Vendor releases insights into position of UK IT leaders on artificial intelligence, with the overwhelming majority keen to work with a partner

The artificial intelligence (AI) opportunity for the channel has merged around getting customers ready to deploy and secure technology that continues to evolve.

Research from Hitachi Vantara has underlined the situation many users find themselves in, and the willingness of significant numbers to work with a third-party to help them with their AI strategies.

The headline findings from the firm’s annual State of data infrastructure global report, which collects opinions from IT leaders at UK businesses, found that 77% were struggling with data complexity rising too fast to manage. Rising data volumes, increased AI use and the introduction of more platforms had consequences for security.

The vendor also found significant numbers were looking to work with channel partners to share the burden of AI, with security concerns around the technology the factor keeping most awake at night.

The research highlighted that security was the top issue for users, with many feeling that so far, AI had benefitted the cyber criminals rather than their targets, with 67% of UK leaders placing data security as their top concern.

The response from many users was to run sensitive workloads on their private clouds, but it is not just because of security, with questions of data sovereignty rising up the agenda and forcing public cloud usage to fall.

Lee Nolan, general manager for the UK and Ireland at Hitachi Vantara, said the results showed there was a clear need for partners as customers wrestled with complexity and security.

“While ambition for AI is widespread, our research shows that organisations are struggling to translate strategy into operational reality,” he said. “As data environments grow more complex and the demands placed on them intensify, resilience, availability and operational maturity have emerged as the defining factors separating AI leaders from the rest of the market.

“The report reveals a significant capability gap beneath the surface of AI adoption,” said Nolan. “Almost all organisations recognise the challenge: 94% say they urgently need third-party support to manage increasingly complex data infrastructure. This reflects not a lack of access to AI technologies, but a growing strain on the systems, skills and operating models required to run them at scale.

“That strain is most visible in the maturity divide identified in the research,” he added. “Among optimised organisations, 89% operate with high-availability design, conduct regular resilience testing, and use AI-driven operations to maintain performance and continuity. By contrast, just 20% of emerging organisations demonstrate the same level of operational robustness.”

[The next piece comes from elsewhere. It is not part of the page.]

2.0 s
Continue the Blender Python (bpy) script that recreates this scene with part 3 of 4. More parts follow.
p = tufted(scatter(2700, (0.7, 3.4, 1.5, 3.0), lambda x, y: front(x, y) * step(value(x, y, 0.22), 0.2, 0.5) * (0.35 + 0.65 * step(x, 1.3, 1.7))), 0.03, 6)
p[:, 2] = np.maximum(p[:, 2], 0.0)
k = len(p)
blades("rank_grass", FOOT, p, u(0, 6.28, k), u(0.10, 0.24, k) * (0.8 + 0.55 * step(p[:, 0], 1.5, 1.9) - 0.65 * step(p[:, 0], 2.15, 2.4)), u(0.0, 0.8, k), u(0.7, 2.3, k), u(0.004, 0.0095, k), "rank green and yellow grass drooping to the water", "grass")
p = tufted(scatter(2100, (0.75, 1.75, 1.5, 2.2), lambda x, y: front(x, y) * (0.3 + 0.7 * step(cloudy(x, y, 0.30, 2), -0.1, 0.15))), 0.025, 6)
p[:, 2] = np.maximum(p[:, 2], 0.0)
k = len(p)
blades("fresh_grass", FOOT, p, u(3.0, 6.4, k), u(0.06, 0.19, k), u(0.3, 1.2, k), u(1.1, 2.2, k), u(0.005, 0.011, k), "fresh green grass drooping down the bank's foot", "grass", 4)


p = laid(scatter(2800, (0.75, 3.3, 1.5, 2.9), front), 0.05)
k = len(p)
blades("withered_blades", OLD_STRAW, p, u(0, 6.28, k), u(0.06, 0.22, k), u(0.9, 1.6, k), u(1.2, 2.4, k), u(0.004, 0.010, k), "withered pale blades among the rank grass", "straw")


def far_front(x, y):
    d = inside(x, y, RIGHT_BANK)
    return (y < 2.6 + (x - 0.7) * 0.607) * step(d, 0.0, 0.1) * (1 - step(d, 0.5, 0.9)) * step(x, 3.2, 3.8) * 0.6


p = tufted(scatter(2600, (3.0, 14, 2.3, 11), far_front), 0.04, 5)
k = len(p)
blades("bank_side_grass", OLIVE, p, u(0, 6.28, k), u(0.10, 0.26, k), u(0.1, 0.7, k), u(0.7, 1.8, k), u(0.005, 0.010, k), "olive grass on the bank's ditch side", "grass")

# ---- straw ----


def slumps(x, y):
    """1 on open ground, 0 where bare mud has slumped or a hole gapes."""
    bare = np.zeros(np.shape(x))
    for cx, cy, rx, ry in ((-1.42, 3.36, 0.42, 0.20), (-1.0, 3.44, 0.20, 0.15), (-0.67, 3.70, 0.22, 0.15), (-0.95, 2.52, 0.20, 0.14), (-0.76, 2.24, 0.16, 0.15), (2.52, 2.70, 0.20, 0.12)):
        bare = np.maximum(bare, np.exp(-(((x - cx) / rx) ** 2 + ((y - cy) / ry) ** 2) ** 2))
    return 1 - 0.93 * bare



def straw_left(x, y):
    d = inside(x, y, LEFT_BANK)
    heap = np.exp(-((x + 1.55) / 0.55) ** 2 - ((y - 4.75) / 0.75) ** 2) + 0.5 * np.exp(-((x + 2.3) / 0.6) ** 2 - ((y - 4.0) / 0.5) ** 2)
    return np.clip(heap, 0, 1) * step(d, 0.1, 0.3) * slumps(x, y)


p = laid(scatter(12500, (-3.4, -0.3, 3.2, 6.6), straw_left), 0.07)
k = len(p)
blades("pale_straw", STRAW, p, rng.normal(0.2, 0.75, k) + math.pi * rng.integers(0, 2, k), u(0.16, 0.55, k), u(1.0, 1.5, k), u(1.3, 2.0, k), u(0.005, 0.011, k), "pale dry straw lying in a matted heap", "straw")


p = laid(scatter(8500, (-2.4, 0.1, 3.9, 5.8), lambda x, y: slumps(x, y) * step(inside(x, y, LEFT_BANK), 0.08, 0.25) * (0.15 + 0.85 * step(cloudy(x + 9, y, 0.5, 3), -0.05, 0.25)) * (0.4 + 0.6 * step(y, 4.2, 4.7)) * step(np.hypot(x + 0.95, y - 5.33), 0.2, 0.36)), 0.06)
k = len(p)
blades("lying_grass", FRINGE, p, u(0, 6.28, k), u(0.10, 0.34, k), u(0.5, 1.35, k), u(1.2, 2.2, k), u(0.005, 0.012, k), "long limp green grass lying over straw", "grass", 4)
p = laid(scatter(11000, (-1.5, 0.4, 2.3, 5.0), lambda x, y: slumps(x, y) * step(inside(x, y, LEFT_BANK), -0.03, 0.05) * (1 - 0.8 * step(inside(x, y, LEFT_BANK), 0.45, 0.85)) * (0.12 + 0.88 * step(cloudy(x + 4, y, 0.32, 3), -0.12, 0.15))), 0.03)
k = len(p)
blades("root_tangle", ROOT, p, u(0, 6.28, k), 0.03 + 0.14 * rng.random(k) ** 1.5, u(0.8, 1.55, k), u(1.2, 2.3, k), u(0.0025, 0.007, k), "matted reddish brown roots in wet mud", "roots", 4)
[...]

Nolan said the combination of security concerns, fears return on investment would not be realised and the general complexities of deploying and managing AI gave partners clear areas to provide support.

“This is where channel partners become critical,” he said. “The findings highlight a clear and growing opportunity for partners to help organisations bridge the gap between ambition and execution.

“By providing specialist expertise across data infrastructure, resilience and AI operations, channel partners can support customers in moving from experimentation to optimisation. In doing so, they enable organisations to transform data strategy into stable, AI-ready environments that deliver real-world value while positioning themselves as essential enablers of the next phase of AI adoption.”